Adanya limbah rumah tangga dan toilet membuat sebagian besar sungainya menimbulkan bau kotoran manusia. Selain itu, dalam penelusuran itu juga dijumpai limbah pabrik tahu dan kotoran sapi juga dibuang langsung ke badan air.
Perihal masih rusaknya sungai Ciliwung tersebut, Prigi Arisandi, Direktur Ecoton, menilai pemerintah belum serius dan kurang perhatian terhadap pengendalian pencemaran sungai yang dulu dibagian hilirnya bisa dilayari oleh perahu kecil pengangkut barang dagangan itu. Begitu juga dengan pengelolaan kualitas airnya.
Bahkan tahun 2030, PAM Jaya malah akan menggunakan Ciliwung sebagai bahan baku Perusahaan Daerah Air Minum (PDAM). “Padahal mikroplastik, logam berat, senyawa pengganggu hormon, limbah pertanian dan obat-obatan ini akan menjadi ancaman serius,” terang pria yang saat ini sedang melakukan Ekspedisi Sungai Nusantara itu.

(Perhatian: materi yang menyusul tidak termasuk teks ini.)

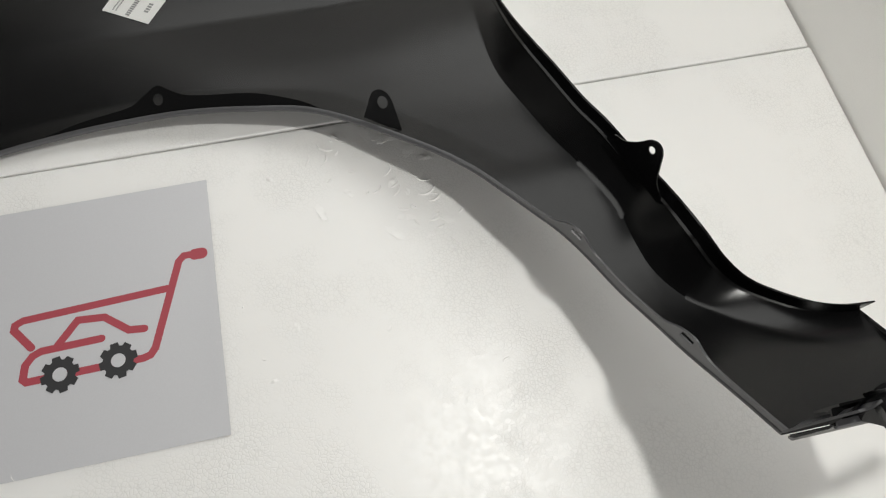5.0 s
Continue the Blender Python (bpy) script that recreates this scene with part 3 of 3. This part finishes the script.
part("foot_gusset", loft([[Vector((0.6980, -0.0872, 0.2128)), Vector((0.7085, -0.0835, 0.2120)), Vector((0.7130, -0.0965, 0.2105))], [Vector((0.6960, -0.0900, 0.1970)), Vector((0.7080, -0.0900, 0.1980)), Vector((0.7180, -0.0905, 0.1980))]]), COAT, fender)
part("bracket_block", loft([[Vector((0.756 + 0.048 * k / 8, -0.0912 + 0.004 * u, 0.1960 + (wave(0.756 + 0.048 * k / 8) - 0.1975) * u)) for k in range(9)] for u in (1, 0.5, 0)]), COAT, fender)
part("bracket_brace", loft([[Vector((0.7195 + 0.003 * k, -0.092 + 0.004 * k, z)) for k in range(2)] for z in (0.2065, 0.199)]), COAT, fender)
plate("foot_bracket", flat(along([(0.712, -0.0975), (0.728, -0.0965), (0.742, -0.0975), (0.751, -0.0985), (0.761, -0.0935), (0.772, -0.0915), (0.785, -0.0885), (0.800, -0.0880), (0.814, -0.0870), (0.826, -0.0830), (0.824, -0.0755), (0.808, -0.0765), (0.791, -0.0810), (0.777, -0.0755), (0.757, -0.0760), (0.738, -0.0790), (0.722, -0.0790), (0.713, -0.0830)], 3, True)), [ring(0.7695, -0.0838, 0.0048, 16)], lambda x, y: (x, y, wave(x) - 0.10 * max(0, -0.092 - y)), "wavy bracket plate with a bolt hole", 0.0035)
part("bolt_plate", sheet(ring(0.7695, -0.0838, 0.0075, 16), (), 0, lambda x, y: (x, y, wave(x) - 0.0022), 0.0012), COAT, fender)
loop = [(0.0, 0.0), (0.0157, 0.0)] + [(0.0157 - 0.0035 * (1 - math.cos(a)) if a < 1.6 else 0.0, 0.0235 + 0.0035 * math.sin(a)) for a in (0.0, 0.4, 0.8, 1.2, 1.57)] + [(0.0060, 0.0290), (0.0030, 0.0290), (0.0008, 0.0275), (0.0, 0.0250)]
plate("clip_loop", loop, [[(0.0036, 0.0095), (0.0120, 0.0070), (0.0122, 0.0185), (0.0036, 0.0230)]], lambda x, y: (0.7075 + 0.287 * x - 0.23 * y, -0.0820 - 0.955 * x - 0.06 * y, 0.2100 + 0.97 * y), "upright loop with a square hole", 0.0035)

# paper label stuck to the skin
lab = [Vector(p) for p in ((0.3210, 0.3910), (0.3342, 0.3833), (0.3473, 0.3757), (0.3605, 0.3680), (0.3688, 0.3803), (0.3772, 0.3927))] + along([(0.3855, 0.4050), (0.3700, 0.4125), (0.3610, 0.4220), (0.3545, 0.4280), (0.3460, 0.4285), (0.3385, 0.4190), (0.3300, 0.4055), (0.3210, 0.3910)], 4)[:-1]


def label_place(x, y):
    lift = 0.006 * smoothstep(0.0, 0.028, (y - 0.408) + 0.25 * (0.352 - x)) 
    return (x, y, skin_height(x, y) + 0.0007 + lift)


sticker = part("sticker", sheet(flat(lab), (), 0.004, label_place, 0.0003), LABEL, fender, "white paper part label with one lifted corner")
rowdir, across = Vector((0.025, 0.039)).normalized(), Vector((0.0385, -0.024)).normalized()
corner = Vector((0.3210, 0.3910))


def text_bars(offset, start, end, height, letters):
    step = (end - start) / letters
    for i in range(letters):
        a = corner + across * offset + rowdir * (start + i * step)
        p = [a, a + rowdir * step * 0.62, a + rowdir * step * 0.62 + across * height, a + across * height]
        part("text_bar", sheet(flat(p), (), 0, lambda x, y: (x, y, label_place(x, y)[2] + 0.0004), 0.0002), LABEL_INK, sticker)


text_bars(0.0080, 0.004, 0.027, 0.0012, 16)
text_bars(0.0110, 0.004, 0.034, 0.0012, 22)
text_bars(0.0215, 0.003, 0.035, 0.0040, 13)
text_bars(0.0350, 0.012, 0.024, 0.0040, 4)
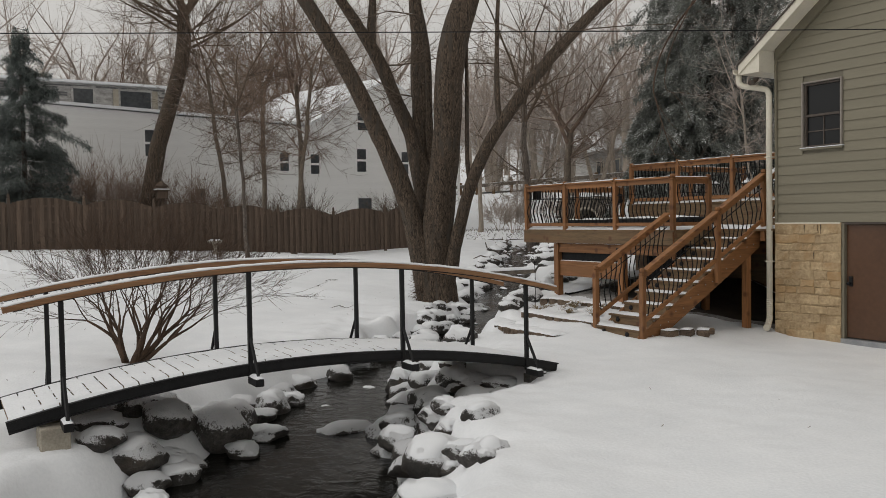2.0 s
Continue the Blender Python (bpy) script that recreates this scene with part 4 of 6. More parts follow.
# the great maple by the stream: several limbs from one butt
maple = thing("maple_tree", "large multi-stemmed maple with furrowed dark bark beside the stream", "tree", (-9.12, -1.82, -0.2))
MO = Vector((-9.12, -1.82, -0.2))
MAPLE_STEMS = [
    [(-9.14, -1.80, -0.6, 0.64), (-9.14, -1.80, -0.1, 0.53), (-9.12, -1.82, 0.5, 0.47), (-9.06, -1.84, 1.0, 0.45), (-8.97, -1.88, 1.5, 0.43), (-8.85, -1.92, 2.0, 0.41), (-8.56, -1.97, 3.0, 0.37), (-8.27, -1.96, 4.0, 0.35), (-8.05, -2.05, 5.0, 0.35), (-7.92, -2.04, 6.0, 0.36), (-7.76, -1.90, 7.0, 0.34), (-7.6, -1.4, 8.4, 0.27), (-7.4, -0.6, 10.2, 0.2), (-7.3, 0.1, 12.0, 0.12)],
    [(-9.15, -2.02, 0.0, 0.30), (-9.18, -2.14, 0.8, 0.33), (-9.20, -2.30, 1.5, 0.30), (-9.22, -2.46, 2.2, 0.265), (-9.26, -2.70, 3.0, 0.255), (-9.33, -3.10, 3.9, 0.24), (-9.36, -3.50, 4.75, 0.215), (-9.35, -4.03, 5.7, 0.20), (-9.38, -4.60, 6.6, 0.185), (-9.40, -5.30, 7.7, 0.17), (-9.5, -6.6, 9.2, 0.12), (-9.4, -8.0, 10.4, 0.07)],
    [(-9.25, -1.88, 1.2, 0.25), (-9.36, -1.92, 2.2, 0.26), (-9.52, -1.96, 3.1, 0.26), (-9.68, -2.02, 3.9, 0.25), (-9.76, -2.16, 4.5, 0.20), (-9.78, -2.42, 5.0, 0.185), (-9.80, -2.66, 5.5, 0.18), (-9.83, -2.85, 6.0, 0.175), (-9.90, -3.08, 6.5, 0.17), (-10.0, -3.36, 7.0, 0.155), (-10.1, -3.9, 7.8, 0.13), (-10.2, -4.8, 9.0, 0.1)],
    [(-9.92, -3.15, 6.55, 0.10), (-9.98, -3.20, 7.1, 0.115), (-10.0, -3.10, 7.9, 0.10), (-10.05, -3.1, 9.5, 0.07)],
    [(-9.66, -1.98, 3.7, 0.22), (-9.74, -1.90, 4.5, 0.225), (-9.76, -1.86, 5.1, 0.225), (-9.82, -1.84, 5.6, 0.22), (-9.88, -1.82, 6.1, 0.215), (-10.0, -1.76, 6.8, 0.20), (-10.2, -1.68, 7.8, 0.18), (-10.3, -1.8, 9.5, 0.12)],
    [(-9.55, -1.70, 3.4, 0.11), (-9.30, -1.86, 5.0, 0.09), (-9.26, -1.88, 6.0, 0.085), (-9.26, -1.90, 6.8, 0.08), (-9.3, -2.2, 8.2, 0.06), (-9.4, -2.5, 9.6, 0.04)],
    [(-8.92, -1.70, 0.3, 0.20), (-8.75, -1.68, 0.7, 0.20), (-8.61, -1.66, 1.0, 0.185), (-8.42, -1.66, 1.5, 0.165), (-8.23, -1.63, 2.0, 0.16), (-8.03, -1.61, 2.5, 0.158), (-7.80, -1.57, 3.0, 0.155), (-7.54, -1.50, 3.5, 0.155), (-7.27, -1.37, 4.0, 0.153), (-6.99, -1.17, 4.5, 0.151), (-6.70, -0.93, 5.0, 0.15), (-6.45, -0.62, 5.5, 0.148), (-6.30, -0.22, 6.0, 0.145), (-6.15, 0.22, 6.5, 0.14), (-6.0, 0.7, 7.0, 0.13), (-5.8, 1.3, 7.6, 0.11), (-5.4, 2.6, 8.6, 0.08), (-5.0, 4.0, 9.4, 0.05)],
    [(-7.75, -1.60, 3.05, 0.06), (-7.80, -1.66, 3.5, 0.055), (-7.85, -1.62, 4.2, 0.052), (-7.9, -1.56, 5.6, 0.045), (-7.95, -1.5, 8.0, 0.03)],
    [(-6.95, -1.20, 4.45, 0.075), (-7.0, -1.25, 4.9, 0.068), (-7.1, -1.2, 5.6, 0.062), (-7.2, -1.1, 7.0, 0.05), (-7.2, -0.9, 9.6, 0.03)],
]
rng = random.Random(19)
for i, limb in enumerate(MAPLE_STEMS):
    g = Geo()
    path, rad = [], []
    for (a, b) in zip(limb[:-1], limb[1:]):
        for k in range(4):
            t = k / 4
            path.append(Vector(a[:3]).lerp(Vector(b[:3]), t) - MO)
            rad.append(a[3] + (b[3] - a[3]) * t)
    path.append(Vector(limb[-1][:3]) - MO)
    rad.append(limb[-1][3])
    for _ in range(3):
        path = [path[0]] + [(path[j - 1] + path[j] * 2 + path[j + 1]) / 4 for j in range(1, len(path) - 1)] + [path[-1]]
    n = 44 if i == 0 else 22
    g.tube(path, rad, n, cap=False)
    g.v = [(x + 0.05 * rad[j // n] * 2 * fractal(x * 3, y * 3, z * 1.0 + i, 1.2), y + 0.05 * rad[j // n] * 2 * fractal(x * 3 + 9, y * 3, z, 1.2), z) for j, (x, y, z) in enumerate(g.v)]
    ridged = []
    for j, (x, y, z) in enumerate(g.v):
        c = path[j // n]
        k = 1 + (0.035 + 0.012 / max(0.05, rad[j // n])) * fractal((j % n) * 0.9, z * 0.9 + i, 3.0, 1.0)
        ridged.append((c.x + (x - c.x) * k, c.y + (y - c.y) * k, z))
    g.v = ridged
    if i == 0:
        # buttressed foot
        g.v = [(x * (1 + 0.20 * max(0, 0.9 - z) * math.cos(5 * math.atan2(y, x) + 0.7)), y * (1 + 0.20 * max(0, 0.9 - z) * math.cos(5 * math.atan2(y, x) + 0.7)), z) for x, y, z in g.v]
    part("trunk" if i == 0 else "limb", g, BARK, maple, "", True)
tw = Geo()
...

perlu dibaca : 7 Fakta Penting Sungai Ciliwung yang Harus Kita Ketahui
Oleh karenanya, Prigi mendesak Pemerintah Pusat dan Pemerintah Provinsi DKI Jakarta wajib membersihkan sampah-sampah dan limbah yang ada di bantaran sungai Ciliwung, karena dalam lampiran PP No.22/2022 tentang Baku Mutu Air Sungai menyebutkan bahwa sungai di Indonesia harus nihil sampah.
Jika itu tidak dilakukan, kata Prigi, maka pemerintah telah melakukan perbuatan melanggar hukum karena membiarkan sumber-sumber pencemaran. Selain itu juga tidak mematuhi amanat PP No.22/2021 yang mensyaratkan Sungai Ciliwung harus bebas dari sampah plastik.
“Temuan 1.332 pohon yang terlilit sampah plastik adalah bukti tidak seriusnya Pemerintah dalam menjaga kelestarian dan kualitas air Ciliwung,” tegasnya.
Atas pembiaran timbulan sampah liar di Ciliwung itu, jelas Prigi, pihaknya akan mengajukan somasi pada Presiden Indonesia dan Gubernur DKI Jakarta dan Jawa Barat.
Sedangkan Managing Director Water Witness, Nick Hepworth mengaku perihatin melihat kondisi sungai Ciliwung. Dia bilang, sama seperti kota-kota besar di dunia yang masih memprioritaskan pertumbuhan ekonomi, pendidikan dan kesehatan, sehingga Indonesia juga masih mengabaikan penanganan problem sungai.
“Kita bisa melihat sungai di ibukota Indonesia ini masih kotor dan penuh dengan sampah plastik, menyedihkan,” jelas Nick.